Reading and other frameworks of learning have of course taught me to be receptive to knowing the world, but the key for me in negotiating my reality has been the process of recognising how to expand a thought process and make it into a larger window of perceptions.
To commune with oneself is vital. Today unfortunately we have become way too reliant on the press-the-button culture that takes us to an immediate destination of presumed gratification. Knowledge through quick internet information sourcing has erased the process of substantiated learning in many instances. It has taken away for too many people, the real world of experiences and instead implanted a virtual space from where we quick-fix who we want to be perceived as. To find ones own identity requires concentrated focus where we hold ourselves still for personal self scrutiny - where we attempt to harness the true potential of our energies within a space of deliberate consideration.
I negotiate the world in many ways (as we all do), but perhaps it is through painting where I am most alert in holding my deliberation of consciousness. I don't believe we need a buildup of time to find those frameworks of consciousness either. I scuttle around like a chipmunk some days - and have fractured time on many occasions in my studio (where it can even be as little as 15 minutes in-between supervising repair work in my home or attending to pressing office work) - where I pick up my brush and I am immediately stilled. Everyone can find such moments of mediation - however it can be sought only through the desire to acquaint oneself with who we are, without props, camouflage or pretence. Such paring away of oneself does not always present us with the image of ourselves we may be comfortable with - or of the world as we would expect it to be. But this process of exploration allows one to guide our consciousness to those areas of personal expectation by the endeavour of pursuit.

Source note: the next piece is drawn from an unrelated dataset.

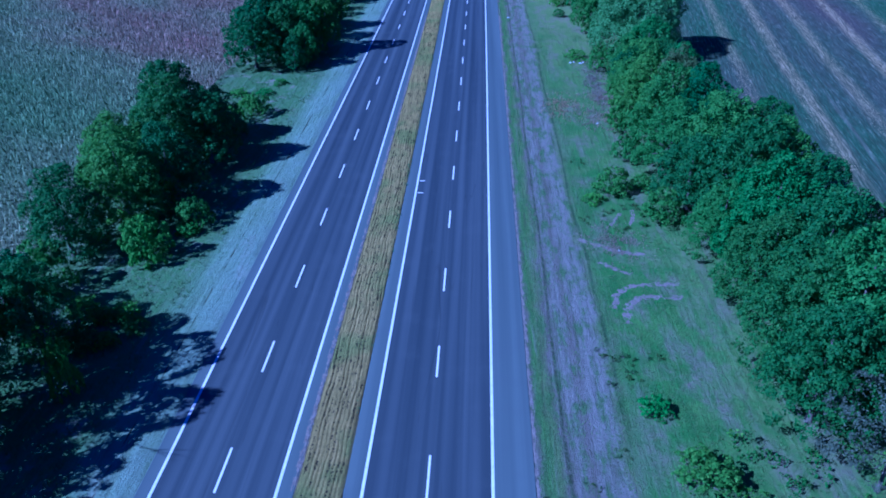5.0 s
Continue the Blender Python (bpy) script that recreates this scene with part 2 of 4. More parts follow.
def verge_right():
    """Gravel edge, grass strip, a two-rut dirt track, then thin grass with bare patches."""
    k = Mat("roadside_dirt_and_grass", 0.95, 0.0, 0.05).along_road()
    streak = k.noise(1.0, 7.0, k.stretch(2.4, 0.16), 0.62)
    broad = k.noise(1.0, 4.0, k.stretch(0.6, 0.045))
    blotch = k.noise(0.30, 8.0, None, 0.68)
    clump = k.noise(1.6, 7.0, None, 0.72)
    grain = k.noise(12.0, 6.0, None, 0.75)
    w = k.math("ADD", k.x, k.math("MULTIPLY", k.math("SUBTRACT", blotch, 0.5), 2.4))
    w = k.math("ADD", w, k.math("MULTIPLY", k.math("SUBTRACT", broad, 0.5), 1.4))
    f = k.span(w, 9.0, 25.0)
    dirt, pale, dry = (0.140, 0.112, 0.090), (0.200, 0.168, 0.138), (0.180, 0.205, 0.075)
    base = k.ramp(f, (0.05, (0.15, 0.135, 0.125)), (0.07, dirt), (0.10, (0.090, 0.150, 0.030)), (0.145, (0.12, 0.145, 0.05)),
                  (0.18, dirt), (0.225, pale), (0.27, dirt), (0.32, pale), (0.385, pale), (0.42, (0.135, 0.140, 0.065)), (0.46, (0.100, 0.155, 0.040)), (0.52, (0.075, 0.155, 0.026)), (0.80, (0.115, 0.175, 0.042)), (1.0, dry))
    c = k.mix(k.span(streak, 0.52, 0.72, 0.0, 0.6), base, pale)
    c = k.mix(k.span(streak, 0.48, 0.34, 0.0, 0.7), c, (0.070, 0.078, 0.036))
    c = k.mix(k.math("MULTIPLY", k.span(k.noise(0.9, 8.0, k.stretch(1.0, 0.35), 0.75), 0.49, 0.60), 0.85), c, (0.080, 0.125, 0.034))
    out = k.span(k.math("ADD", k.x, k.math("MULTIPLY", k.math("SUBTRACT", blotch, 0.5), 4.0)), 15.0, 18.0)
    c = k.mix(k.math("MULTIPLY", out, k.span(clump, 0.36, 0.60, 0.25, 0.8)), c, k.mix(k.span(blotch, 0.4, 0.6), (0.060, 0.145, 0.020), (0.110, 0.190, 0.034)))
    c = k.mix(k.math("MULTIPLY", out, k.span(k.math("ADD", k.y, k.math("MULTIPLY", blotch, 60.0)), 115.0, 190.0, 0.0, 0.6)), c, (0.190, 0.205, 0.070))
    bare = k.math("MULTIPLY", out, k.math("MULTIPLY", k.span(k.noise(0.13, 8.0, None, 0.7), 0.55, 0.68), k.span(clump, 0.40, 0.6, 0.1, 0.9)))
    c = k.mix(bare, c, (0.235, 0.165, 0.140))
    worn = k.noise(1.0, 7.0, k.stretch(0.42, 0.13), 0.66)
    c = k.mix(k.math("MULTIPLY", out, k.math("MULTIPLY", k.span(worn, 0.49, 0.60, 0.0, 0.75), k.span(clump, 0.36, 0.56, 0.3, 1.0))), c, (0.185, 0.150, 0.110))
    c = k.mix(k.math("MULTIPLY", out, k.span(worn, 0.44, 0.33, 0.0, 0.55)), c, (0.050, 0.105, 0.022))
    slant = k.noise(1.0, 6.0, k.stretch(1.1, 0.42, 1.0, radians(38)), 0.68)
    dead = k.math("MULTIPLY", k.span(k.math("ADD", k.x, k.math("MULTIPLY", blotch, 3.0)), 19.0, 21.0), k.span(k.math("ADD", k.y, k.math("MULTIPLY", blotch, 8.0)), 40.0, 33.0))
    c = k.mix(k.math("MULTIPLY", dead, k.span(slant, 0.42, 0.58, 0.1, 0.85)), c, (0.190, 0.140, 0.120))
    c = k.mix(k.math("MULTIPLY", dead, k.span(slant, 0.42, 0.32, 0.0, 0.7)), c, (0.040, 0.060, 0.022))
    ditch = k.math("ABSOLUTE", k.math("SUBTRACT", k.math("ADD", k.x, k.math("MULTIPLY", broad, 1.6)), 16.6))
    c = k.mix(k.math("MULTIPLY", k.math("MULTIPLY", k.span(ditch, 0.22, 0.05), k.span(k.y, 46.0, 54.0)), k.span(blotch, 0.42, 0.52, 0.0, 0.7)), c, (0.040, 0.065, 0.022))
    c = k.mix(k.span(clump, 0.44, 0.30, 0.0, 0.55), c, (0.060, 0.075, 0.030))
    line = k.math("ABSOLUTE", k.math("SUBTRACT", k.math("ADD", k.x, k.math("MULTIPLY", broad, 0.5)), 12.3))
    c = k.mix(k.math("MULTIPLY", k.span(line, 0.16, 0.04), k.span(clump, 0.35, 0.55, 0.1, 0.9)), c, (0.045, 0.055, 0.022))
    c = k.mix(k.span(grain, 0.35, 0.65, 0.55, 0.0), c, k.mix(0.65, c, (0.04, 0.04, 0.025)))
    k.color(c).bump(k.math("ADD", k.math("MULTIPLY", streak, 0.8), k.math("ADD", clump, k.math("MULTIPLY", grain, 0.4))), 0.9, 0.16)
    return k.m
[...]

As I sit late into the night with the silence of the city that engulfs me as I paint in my studio the 9th floor everyday, I gather around me those I want to engage with - those writers and film makers and those nameless women of courage around the world, all drop by to infuse their strength and resonance of philosophy into my mediative space. These amazing interludes with myself have allowed me to live a more comprehended life than if I were to only want answers alone. Time in solitude is not irksome if one has the patience to engage with oneself without fear.